Common Core has recently been referred to by a friend of mine who is deeply in-the-know as “the most successful astroturf campaign in the history of this country.” This friend is not prone to exaggeration.

The left has had a history of tip-toeing into, and taking over, those institutions most vital to defending freedom — from our schools to our religious institutions, nothing is off-limits. Count the Illinois Catholic Church as having been bamboozled by Common Core. After reading the laudatory press release the superintendents of the Catholic Dioceses in Illinois released August 19, it is right to conclude they’ve been compromised, as well. They write:

It is within the environment of the Common Core Catholic Identity Initiative that we maintain the integrity of our mission and to the expectations of those whom we serve.  In themselves, Common Core State Standards are not a curriculum.  They do not dictate our curriculum, instructional methodologies, sequence of topics or materials used.  What the Common Core does establish are clear, measurable goals and outcomes for what our students should know, understand, or be able to do at the end of a grade or course of study.

Witness in this statement the dissolution of any perception that Catholic schools are protected from the educational war in which our children are the prize.

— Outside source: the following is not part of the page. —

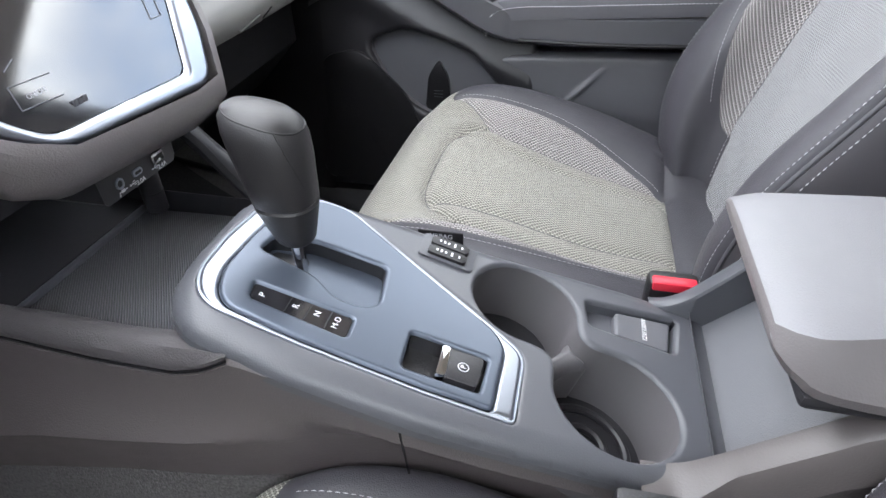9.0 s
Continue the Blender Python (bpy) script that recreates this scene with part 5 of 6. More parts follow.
# graphite panel with its silver edging
part("panel_edging", tube([con3(a, b, -0.001) for a, b in PANEL], 0.0012, 10, closed=True), M_CHROME, console, "silver edging strip")
INNER = rounded([(0.036, 0.350), (0.076, 0.350), (0.1012, 0.362), (0.1055, 0.42), (0.1064, 0.50), (0.1045, 0.542), (0.049, 0.543), (0.0365, 0.535), (0.001, 0.470), (-0.0398, 0.3975), (-0.0355, 0.369), (-0.009, 0.354)], [0.01, 0.015, 0.015, 0, 0, 0.004, 0.008, 0.01, 0, 0.012, 0.012, 0.01])
panel("panel_rim", (-0.05, 0.115, 0.325, 0.565), sd_poly(PANEL), con3, M_CHROME, console, "silver bevelled panel rim", holes=[(sd_poly(INNER), 0.006, M_GLOSS, None, "rim_gap", "")], edge=0.004, depth=0.004, step=0.003, h=0.001)
GATE = rounded([(0.041, 0.361), (0.024, 0.364), (0.013, 0.392), (0.012, 0.446), (0.052, 0.452), (0.060, 0.443), (0.061, 0.424), (0.047, 0.404), (0.045, 0.385)], [0.004, 0.004, 0.006, 0.006, 0.006, 0.006, 0.008, 0.008, 0.006])
PRND = rounded([(0.0735, 0.373), (0.073, 0.441), (0.091, 0.442), (0.0875, 0.376)], 0.003)
EPB = rounded([(0.066, 0.479), (0.064, 0.533), (0.095, 0.532), (0.097, 0.481)], 0.003)
panel("shift_panel", (-0.04, 0.11, 0.345, 0.55), sd_poly(INNER), con3, M_PANEL, console, "satin blue-grey graphite shift panel", edge=0.003, depth=0.003, step=0.0025, h=0.003, hole_edge=0.003, hole_depth=0.003,
      holes=[(sd_poly(GATE), 0.014, M_DARKPL, M_PANEL, "gate_wall", "gate_floor"), (sd_poly(PRND), 0.002, M_GLOSS, M_GLOSS, "window_wall", "selector_window"), (sd_poly(EPB), 0.016, M_GLOSS, M_BLACK, "brake_well_wall", "brake_well_floor")])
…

Their statement is part of a larger movement of local dioceses signing onto a national “Common Core Catholic Identity Initiative,” which you can read more about here.

If you’re like me — or like I used to be — your eyes are glossing over at the term, “Common Core.” Snap out of it.

Common Core, now adopted by 45 states and DC, is a set of national standards and goals related on the surface to English and math that have far-reaching implications into who controls curriculum (teachers teaching to the national test), along with implementing data-mining for a jaw-dropping universe of facts provided to the federal government about your children and you. Can I implore you to watch this video of a Common Core creator celebrating the collaboration with Obama’s data team and how to use data to achieve political ends?

Common Core has dismal quality, puts us behind other countries, views teaching as job training and not the development of our children’s minds, and has backers that would make your head swim were you to conduct even a perfunctory search.

I am well over 30 years old at this point, but I’m not too old to give my mother a shameless plug. Back when I was just a wee one, she fought almost singlehandedly to stave off an earlier iteration of Common Core, called at that time “Goals 2000.” She allied with Phyllis Schlafly in their successful fight, and in doing so had a front-row seat to who is behind Common Core (beta).

My mother’s blog has a rundown of the basics of Common Core, and what you need to know. She did a better job of itemizing the dizzying infrastructure than I could do, linked here.

Alternatively, I suggest this lecture. It seems dry at first, but it’s anything but. Like War and Peace, give it a few minutes (chapters) and you won’t be able to turn away:

Common Core is not about education and it’s not about raising standards, although it is about our children. Just not in the way you’d like or that would leave you sleeping well at night. And it is time for Americans* to engage. (*Legislators — conservative governors with presidential aspirations — I’m talking to you, too.)